_Supplied information:_
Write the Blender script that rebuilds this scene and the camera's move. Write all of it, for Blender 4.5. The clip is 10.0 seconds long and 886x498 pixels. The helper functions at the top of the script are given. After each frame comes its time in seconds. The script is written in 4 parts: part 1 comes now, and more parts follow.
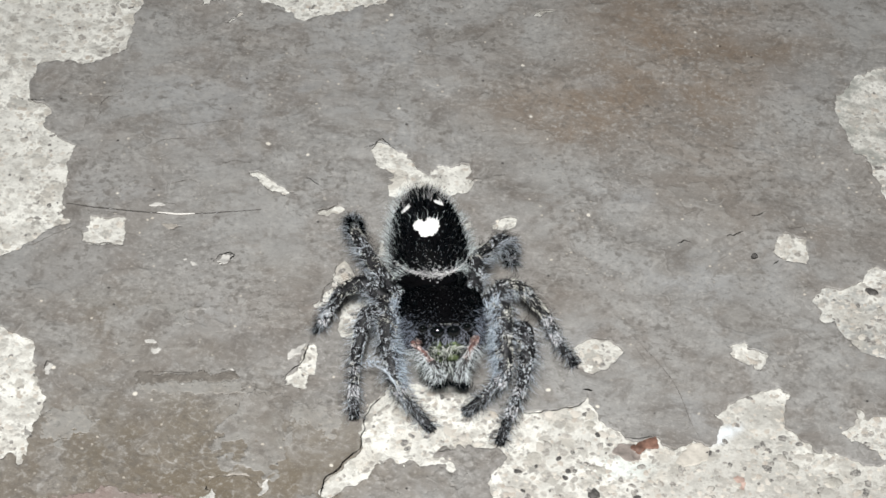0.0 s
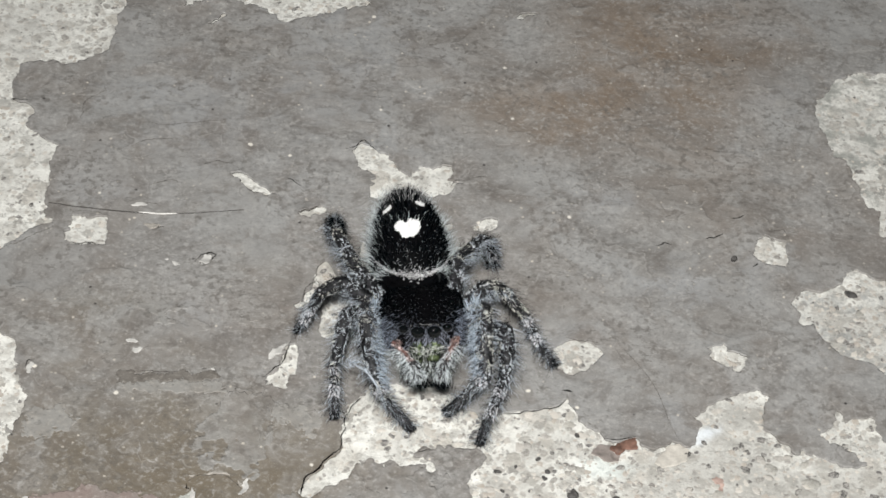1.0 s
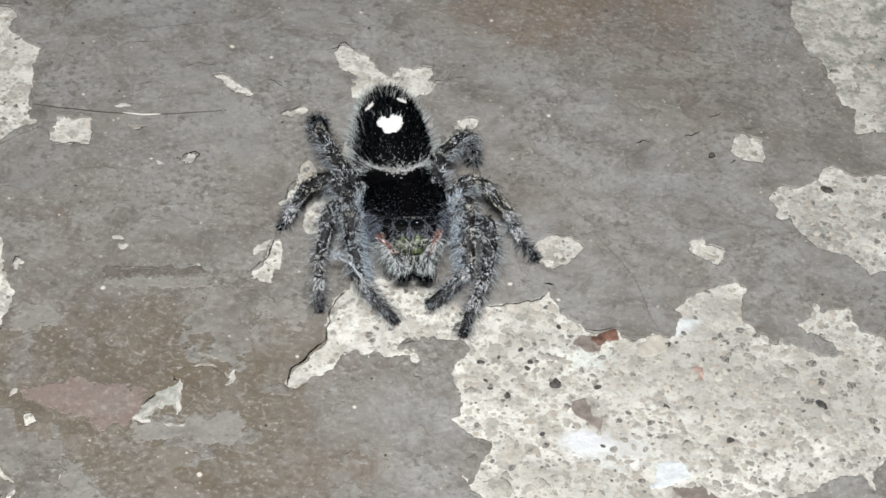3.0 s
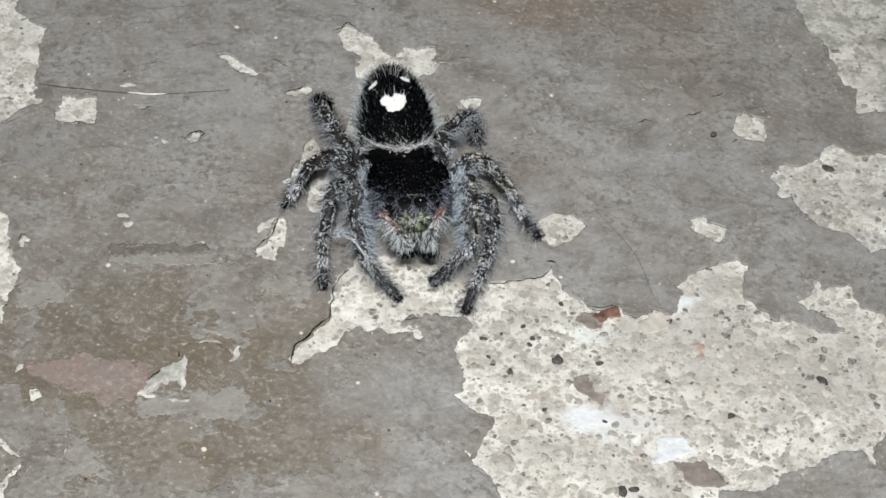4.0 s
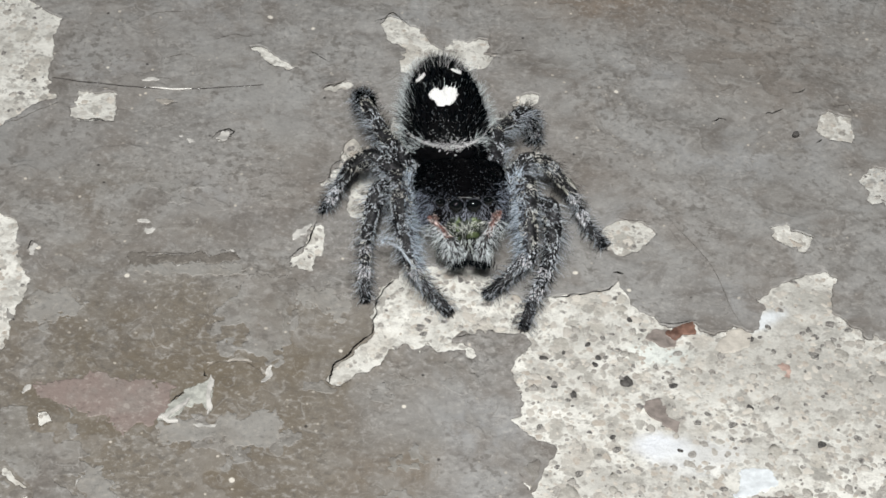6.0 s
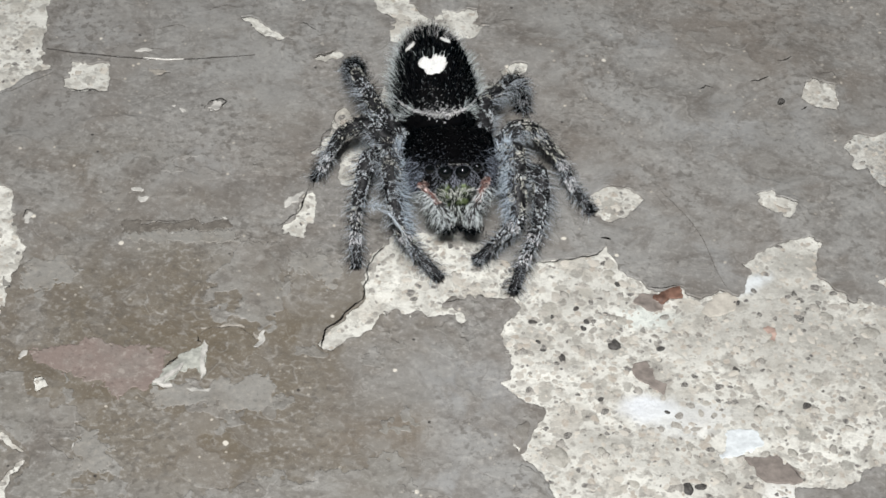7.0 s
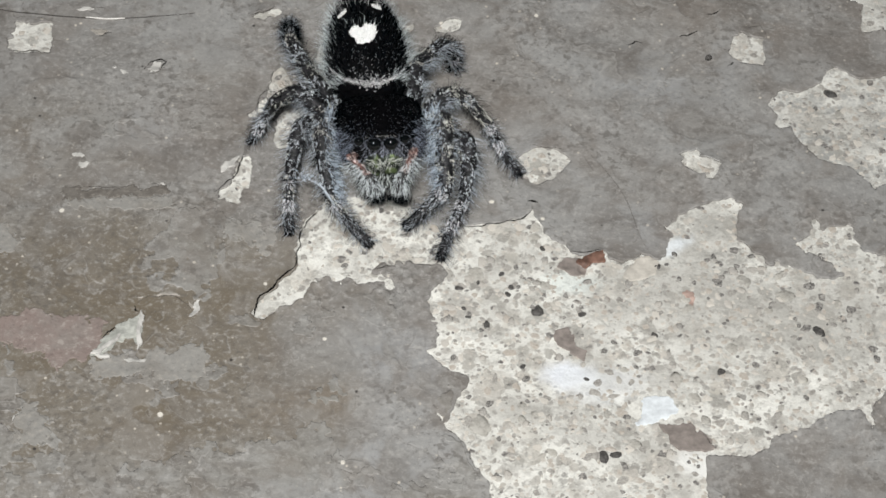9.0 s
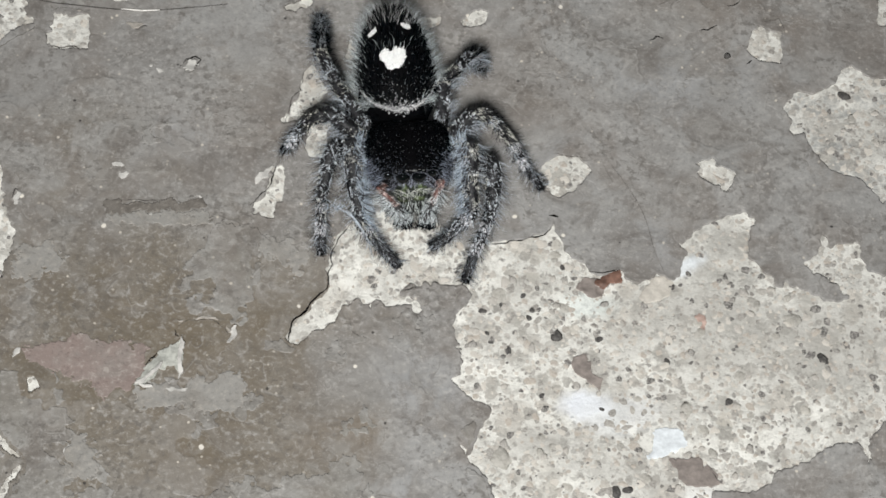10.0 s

_Task requirements:_
Omit the pictures, then quote the rest of the material above exactly.

_Answer in full:_
Write the Blender script that rebuilds this scene and the camera's move. Write all of it, for Blender 4.5. The clip is 10.0 seconds long and 886x498 pixels. The helper functions at the top of the script are given. After each frame comes its time in seconds. The script is written in 4 parts: part 1 comes now, and more parts follow.
0.0 s
1.0 s
3.0 s
4.0 s
6.0 s
7.0 s
9.0 s
10.0 s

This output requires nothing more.